Старики крутили головами, поверить было трудно, но и как было не поверить, стоя перед такой ямищей, — вон аж куда, до самой воды пробило…
«Юнкерс», верно, и вправду был случайный, разбойный, бомбы сбросил неприцельно, только напугать. Кроме сарая у Насти Ермаковой да клуба — ничего больше не пострадало, все другие бомбы угодили по огородам и пустошам.
Но это все же было как некий знак, что война огнем своим и железом достала уже до Гороховки.
И Антонина, точно перешагивая внутренне какой-то рубеж, в который она до сих пор, несмотря ни на что, не верила, как-то охолодало, тоскливо и безнадежно подумала про себя, с тесным комком, собравшимся в груди, — «ну, началось!».
Не два красноармейца суетились на Настином подворье, тушили сарай и отстаивали от огня ее хату, а несколько, — Антонина рассмотрела это, когда снова оказалась возле пожарища.
Сарай уже рухнул, догорел почти, да и чему там было долго гореть — сухие жерди, плетневые стены, соломенная крыша. Благо, не дул сильный ветер, не несло по деревне искры и клоки соломы, а то и солдаты б не помогли, пошло б гореть все подряд.
А солдаты угодили как раз вовремя. Наискось, через улицу, стояли их два груженых, накрытых брезентом, забрызганных грязью ЗИСа.
Кончив хлопотать на пожаре, они вернулись к машинам; двое из них оказались шоферы; один сразу же полез в мотор и стал в нем что-то починять, другой, рыжеватый, белобровый, молодой совсем парень, с брезентовым ведерком пошел к колодцу за водой.
— И вы, стало быть, бегите… защитнички наши, сыночки дорогие… — утвердительно, как будто факт этот был ей совершенно ясен и она только отмечала его вслух, приговаривала Макариха из калитки своего дома, наблюдая, как солдаты чистились от сажи и пепла, сбивая пилотками со своих гимнастерок сизые хлопья, как плескали друг другу на черные руки из котелков воду, умываясь.

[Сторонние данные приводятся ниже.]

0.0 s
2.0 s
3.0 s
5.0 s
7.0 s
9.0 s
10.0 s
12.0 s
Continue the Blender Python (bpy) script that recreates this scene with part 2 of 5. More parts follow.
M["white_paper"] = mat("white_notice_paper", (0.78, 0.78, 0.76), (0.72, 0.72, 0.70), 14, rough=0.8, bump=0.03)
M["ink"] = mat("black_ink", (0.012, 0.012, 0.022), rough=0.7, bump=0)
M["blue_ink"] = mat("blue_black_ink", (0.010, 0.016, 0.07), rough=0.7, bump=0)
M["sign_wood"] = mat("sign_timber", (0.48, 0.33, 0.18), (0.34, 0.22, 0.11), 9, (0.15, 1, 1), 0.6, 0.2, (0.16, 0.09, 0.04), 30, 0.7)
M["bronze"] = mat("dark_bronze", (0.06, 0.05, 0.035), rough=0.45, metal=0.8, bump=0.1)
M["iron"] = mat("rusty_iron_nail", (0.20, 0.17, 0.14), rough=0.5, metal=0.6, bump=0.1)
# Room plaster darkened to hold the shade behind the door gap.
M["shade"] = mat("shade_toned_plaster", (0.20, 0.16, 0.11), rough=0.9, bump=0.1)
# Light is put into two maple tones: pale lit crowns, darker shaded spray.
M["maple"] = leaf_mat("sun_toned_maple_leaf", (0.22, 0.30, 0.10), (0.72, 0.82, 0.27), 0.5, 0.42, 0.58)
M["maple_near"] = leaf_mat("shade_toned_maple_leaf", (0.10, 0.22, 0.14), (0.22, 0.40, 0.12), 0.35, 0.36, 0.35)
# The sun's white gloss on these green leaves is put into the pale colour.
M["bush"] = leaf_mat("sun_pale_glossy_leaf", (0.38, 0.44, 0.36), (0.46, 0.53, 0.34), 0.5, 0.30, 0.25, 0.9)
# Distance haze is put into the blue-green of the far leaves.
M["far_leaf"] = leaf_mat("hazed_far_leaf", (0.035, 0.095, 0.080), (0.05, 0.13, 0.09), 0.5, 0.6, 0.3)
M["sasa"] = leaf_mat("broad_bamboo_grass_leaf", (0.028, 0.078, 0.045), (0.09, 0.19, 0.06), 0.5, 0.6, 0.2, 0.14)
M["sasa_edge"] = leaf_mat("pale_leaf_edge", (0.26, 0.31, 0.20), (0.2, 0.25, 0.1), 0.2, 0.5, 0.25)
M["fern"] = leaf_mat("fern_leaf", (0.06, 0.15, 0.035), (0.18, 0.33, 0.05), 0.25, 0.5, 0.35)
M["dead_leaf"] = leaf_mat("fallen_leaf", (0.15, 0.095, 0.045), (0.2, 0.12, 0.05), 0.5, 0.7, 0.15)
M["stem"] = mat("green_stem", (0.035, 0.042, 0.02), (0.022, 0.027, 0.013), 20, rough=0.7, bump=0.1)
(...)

— Кто тебе сказал, бабуля, что мы драпаем? Мы выполняем оперативное задание командования.
— Задание… — передразнила Макариха. — Которые задание выполняют — они с немцем сражаются. Вот сын мой Колька — с первого дня тама. Может, уж и головушку свою сложил… А вы — эва где, вперед всех назад чешете… Да еще в кузова понахватали чего… Начальства на вас нет, проверить, чего там у вас. Может, наворованное что…

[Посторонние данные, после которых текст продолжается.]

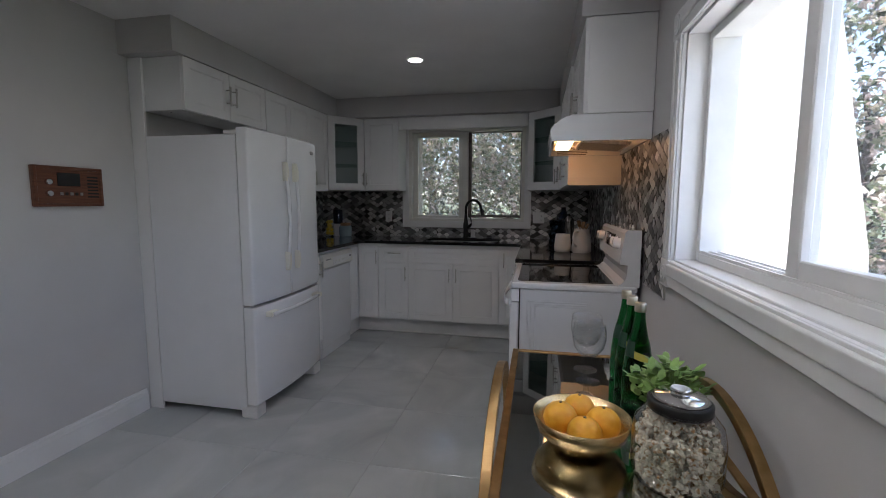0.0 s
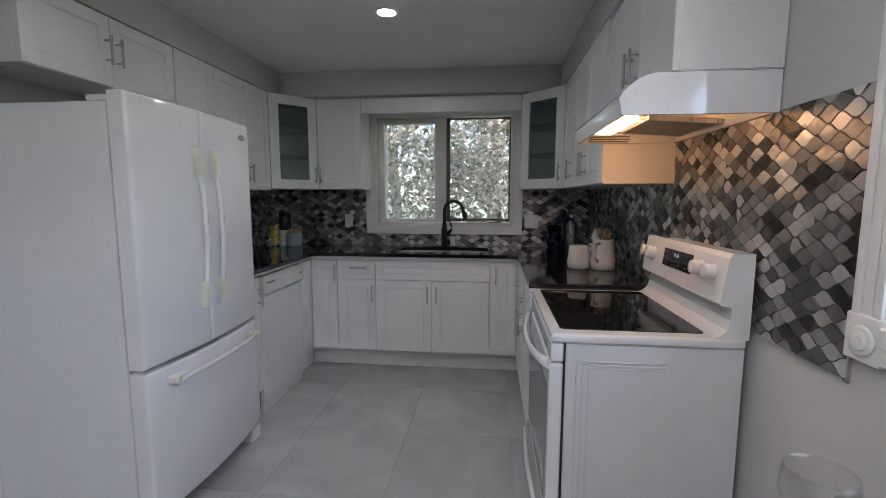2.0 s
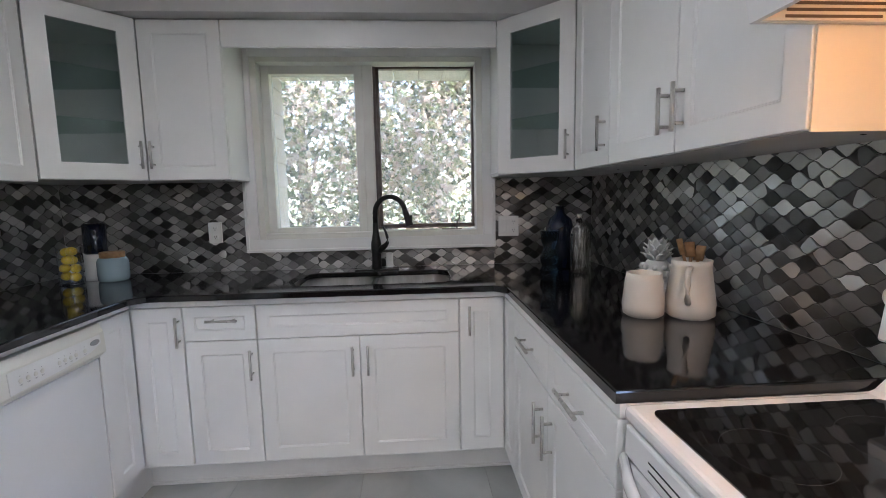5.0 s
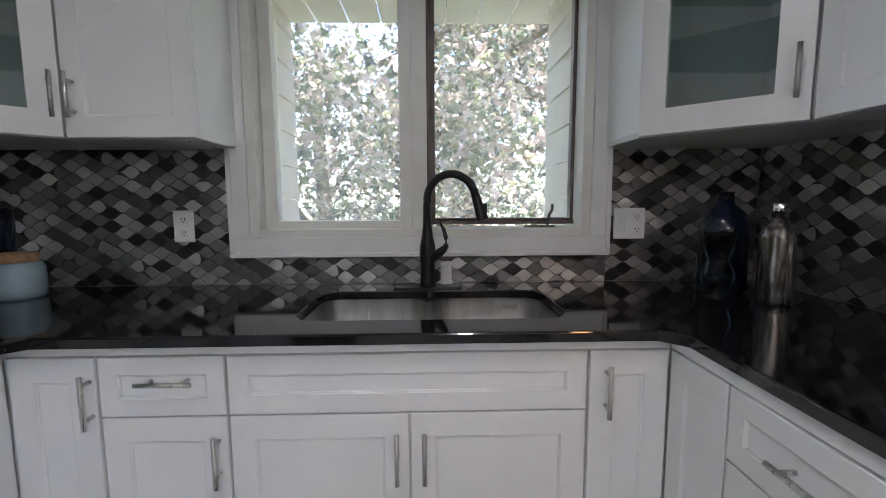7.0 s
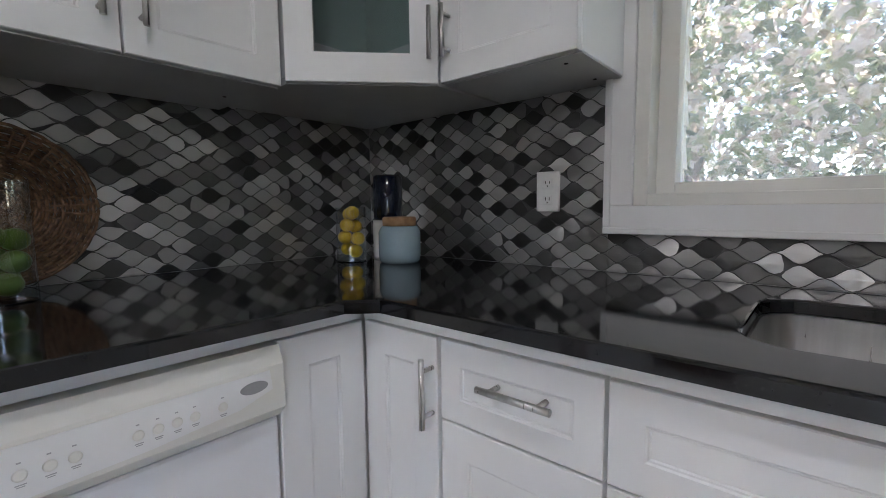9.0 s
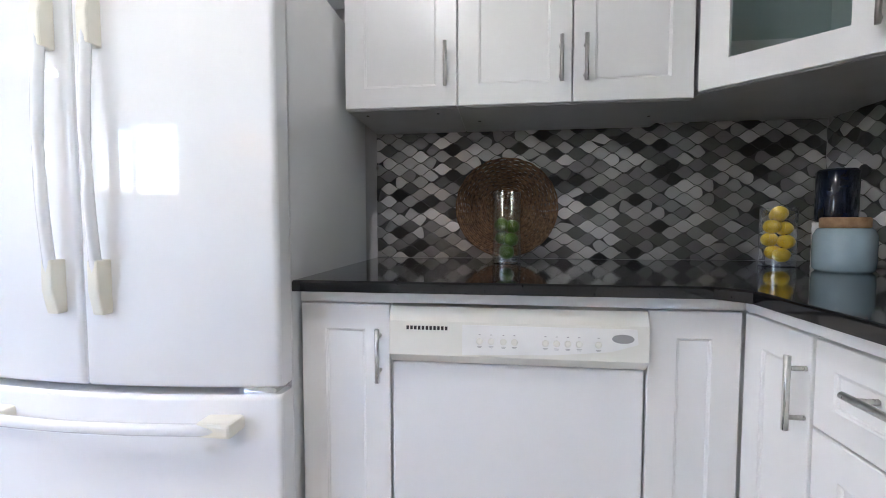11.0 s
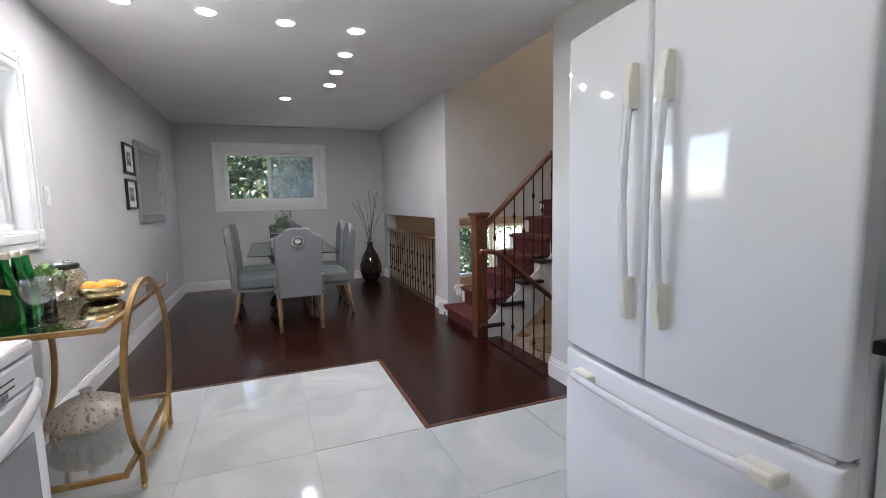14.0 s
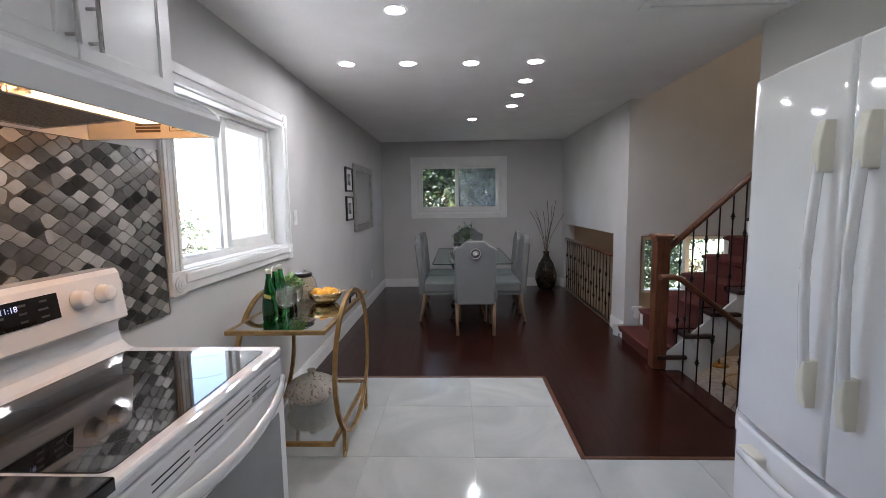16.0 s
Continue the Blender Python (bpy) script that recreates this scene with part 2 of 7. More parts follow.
M_GREYPRINT = mat("grey_print", (0.30, 0.30, 0.30), 0.5)
M_DARKPRINT = mat("dark_print", (0.05, 0.05, 0.05), 0.5)
M_WHITEPL = grain(mat("white_plastic", rough=0.4), 10.0, (0.74, 0.74, 0.72), (0.79, 0.79, 0.77))
M_MIRROR = mat("mirror_silvering", (0.85, 0.86, 0.86), 0.01, 1.0)
M_PEWTER = grain(mat("pewter_frame", rough=0.35, metal=0.8), 20.0, (0.40, 0.39, 0.37), (0.52, 0.51, 0.49))
M_VASE = grain(mat("dark_bronze_glaze", rough=0.1), 25.0, (0.010, 0.007, 0.005), (0.035, 0.024, 0.013), rough=(0.05, 0.2))
M_SHELLV = grain(mat("speckled_beige_ceramic", rough=0.4), 55.0, (0.30, 0.23, 0.17), (0.60, 0.55, 0.48), lo=0.34, hi=0.44, detail=2.0, stretch=(1, 1, 0.7))
M_TWIG = grain(mat("dry_twig", rough=0.8), 30.0, (0.10, 0.07, 0.05), (0.20, 0.15, 0.11))
M_CHERRYBOX = grain(mat("cherry_panel", rough=0.35), 18.0, (0.10, 0.032, 0.014), (0.17, 0.06, 0.028), stretch=(0.4, 0.4, 6))
M_FILTER = grain(mat("aluminium_mesh", rough=0.4, metal=0.9), 260.0, (0.10, 0.09, 0.08), (0.45, 0.42, 0.38), bump=0.8)
M_BEIGE = grain(mat("beige_upholstery", rough=0.9), 60.0, (0.26, 0.245, 0.23), (0.36, 0.34, 0.32), bump=0.3)
M_GRASS = grain(mat("lawn", rough=0.95), 6.0, (0.09, 0.11, 0.055), (0.15, 0.17, 0.09), bump=0.5)
M_BOUNCE = grain(mat("pale_bounce_slab", rough=0.85), 3.0, (0.42, 0.41, 0.39), (0.52, 0.51, 0.49), bump=0.3)
M_BARK = grain(mat("bark", rough=0.9), 14.0, (0.06, 0.045, 0.035), (0.14, 0.11, 0.09), stretch=(2, 2, 0.4), bump=0.8)
M_POTE = emitter("pot_light_diffuser", (1.0, 0.96, 0.9), POT_LAMP)
M_HOODE = emitter("hood_tube", (1.0, 0.52, 0.22), HOOD_LAMP)
M_DIGIT = emitter("blue_clock_digits", (0.15, 0.35, 1.0), 0.06)


def leaf_mat(name, ramp):
    """Leaf with a colour for each leaf and light through it."""
    m = mat(name, rough=0.5)
    nt = m.node_tree
    b = nt.nodes["Principled BSDF"]
    g = node(m, "ShaderNodeNewGeometry")
    r = node(m, "ShaderNodeValToRGB")
    r.color_ramp.interpolation = "LINEAR"
    while len(r.color_ramp.elements) < len(ramp):
        r.color_ramp.elements.new(0.5)
    for e, (p, c) in zip(r.color_ramp.elements, ramp):
        e.position, e.color = p, (*c, 1)
    link(m, g.outputs["Random Per Island"], r.inputs["Fac"])
    link(m, r.outputs["Color"], b.inputs["Base Color"])
    t = node(m, "ShaderNodeBsdfTranslucent")
    link(m, r.outputs["Color"], t.inputs["Color"])
    mx = node(m, "ShaderNodeMixShader")
    mx.inputs[0].default_value = 0.5
    link(m, b.outputs[0], mx.inputs[1])
    link(m, t.outputs[0], mx.inputs[2])
    link(m, mx.outputs[0], nt.nodes["Material Output"].inputs["Surface"])
    return m


# The pale end of this ramp puts sun glare into the leaf colours.
M_TREELEAF = leaf_mat("garden_leaf", [(0.0, (0.06, 0.065, 0.055)), (0.3, (0.16, 0.195, 0.105)), (0.5, (0.31, 0.31, 0.19)), (0.75, (0.46, 0.34, 0.30)), (1.0, (0.56, 0.49, 0.42))])
M_HEDGELEAF = leaf_mat("hedge_leaf", [(0.0, (0.02, 0.035, 0.015)), (0.6, (0.05, 0.08, 0.035)), (1.0, (0.10, 0.12, 0.05))])


def mosaic(name, source):
    """Brushed metal mosaic in light, middle and dark greys, one tone for each piece."""
    m = mat(name, rough=0.26, metal=0.92)
    b = m.node_tree.nodes["Principled BSDF"]
    s = node(m, "ShaderNodeObjectInfo") if source == "object" else node(m, "ShaderNodeNewGeometry")
    out = s.outputs["Random"] if source == "object" else s.outputs["Random Per Island"]
    r = node(m, "ShaderNodeValToRGB")
    r.color_ramp.interpolation = "CONSTANT"
    tones = [(0.0, 0.065), (0.13, 0.17), (0.30, 0.28), (0.50, 0.40), (0.68, 0.56), (0.85, 0.74)]
    while len(r.color_ramp.elements) < len(tones):
        r.color_ramp.elements.new(0.5)
    for e, (p, c) in zip(r.color_ramp.elements, tones):
        e.position, e.color = p, (c * 1.02, c, c * 0.97, 1)
    link(m, out, r.inputs["Fac"])
    v = coords(m, (14, 14, 300), vary=source == "object")
    n = node(m, "ShaderNodeTexNoise", Scale=1.0, Detail=4.0)
    link(m, v, n.inputs["Vector"])
    mr = node(m, "ShaderNodeMapRange")
    mr.inputs["To Min"].default_value, mr.inputs["To Max"].default_value = 0.28, 0.48
    link(m, n.outputs["Fac"], mr.inputs["Value"])
    link(m, mr.outputs["Result"], b.inputs["Roughness"])
    v2 = coords(m, (1, 1, 1), vary=source == "object")
    n2 = node(m, "ShaderNodeTexNoise", Scale=26.0, Detail=1.0)
    link(m, v2, n2.inputs["Vector"])
    b1 = node(m, "ShaderNodeBump", Strength=0.55, Distance=0.006)
    link(m, n2.outputs["Fac"], b1.inputs["Height"])
    bp = node(m, "ShaderNodeBump", Strength=0.14, Distance=0.002)
    link(m, n.outputs["Fac"], bp.inputs["Height"])
    link(m, b1.outputs["Normal"], bp.inputs["Normal"])
    link(m, bp.outputs["Normal"], b.inputs["Normal"])
    link(m, r.outputs["Color"], b.inputs["Base Color"])
    return m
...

Ворчанье чернозубой, сморщенной Макарихи, с седыми патлами из-под платка, в засмыганной Колькиной стеганке, в которой он пахал на тракторе, совсем не трогало бойцов. Они беззлобно усмехались, не отругиваясь, им было даже вроде развлечения, что грязная, похожая на нищенку бабка шипит на них сквозь остатки своих съеденных зубов, что у нее такие черные на них подозрения.
Но рыжеватому шоферу, видать, это надоело. Аккуратно, струйкой налив в радиатор воду, он плотно закрепил пробку, кинул в кабину ведро и поманил Макариху:
— Иди-ка, бабуля, сюда!
Макариха недоверчиво оставалась на месте. Рыжеватый шофер откинул на заду кузова край брезента в комках присохшей грязи.